YOUR OBJECTIVE: Reproduce exactly, with no pictures, each line from the opening of the material down through the line containing "return np.clip(0.75 +".

RECORDED DATA:
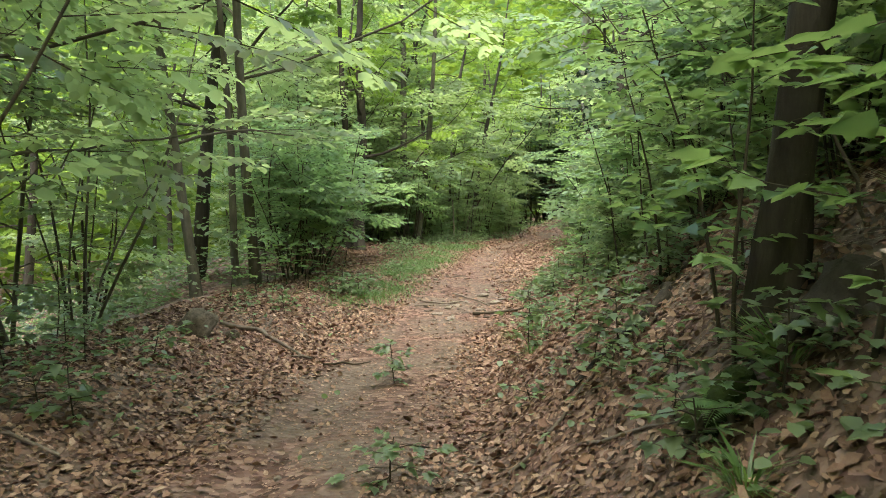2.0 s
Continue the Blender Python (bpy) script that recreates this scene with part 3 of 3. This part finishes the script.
def litter_keep(s, y):
    patch = 0.5 + 0.5 * np.sin(2.3 * s + 1.1 * y) * np.sin(1.7 * y - 1.3 * s + 1.0)
    middle = np.exp(-((s + 0.1) / 0.6) ** 2)
    bare = np.exp(-((s + 0.05) / 0.75) ** 2) * np.exp(-((y - 14.6) / 2.6) ** 2)
    rut = np.exp(-((s + 0.6) / 0.3) ** 2) * np.clip(1 - (y - 9) / 4, 0, 1)
    steep = np.clip((s - 1.3) / 0.4, 0, 1) * np.clip((13 - y) / 3, 0, 1)
    return np.clip(0.75 + 0.35 * patch - 0.72 * middle * (0.65 + patch) - 0.8 * rut - 1.05 * bare - 0.2 * steep * (0.4 + patch), 0.05, 1)


def litter(count, y0, y1, s0, s1, size):
    x, y, s = scatter(count, y0, y1, s0, s1, litter_keep)
    n = len(x)
    nrm = unit(slope_normal(x, y) + rng.normal(0, 0.42, (n, 3)))
    a = rng.uniform(0, 2 * np.pi, n)
    way = np.stack([np.cos(a), np.sin(a), rng.normal(0, 0.15, n)], -1)
    way = unit(way - nrm * (way * nrm).sum(-1, keepdims=True))
    bb = Build()
    leaves(bb, np.stack([x, y, land(x, y) + rng.uniform(0.001, 0.02, n)], -1), way, nrm, size * rng.choice([0.55, 0.8, 1.0, 1.3, 1.7], n, p=[0.25, 0.25, 0.25, 0.17, 0.08]) * rng.uniform(0.8, 1.2, n), "curl")
    return tagged(new("fallen_leaves", bb.mesh("fallen_leaves", LITTER)), "dry brown and tan fallen beech leaves covering the forest floor", "fallen leaves", kind="stuff")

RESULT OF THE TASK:
2.0 s
Continue the Blender Python (bpy) script that recreates this scene with part 3 of 3. This part finishes the script.
def litter_keep(s, y):
    patch = 0.5 + 0.5 * np.sin(2.3 * s + 1.1 * y) * np.sin(1.7 * y - 1.3 * s + 1.0)
    middle = np.exp(-((s + 0.1) / 0.6) ** 2)
    bare = np.exp(-((s + 0.05) / 0.75) ** 2) * np.exp(-((y - 14.6) / 2.6) ** 2)
    rut = np.exp(-((s + 0.6) / 0.3) ** 2) * np.clip(1 - (y - 9) / 4, 0, 1)
    steep = np.clip((s - 1.3) / 0.4, 0, 1) * np.clip((13 - y) / 3, 0, 1)
    return np.clip(0.75 + 0.35 * patch - 0.72 * middle * (0.65 + patch) - 0.8 * rut - 1.05 * bare - 0.2 * steep * (0.4 + patch), 0.05, 1)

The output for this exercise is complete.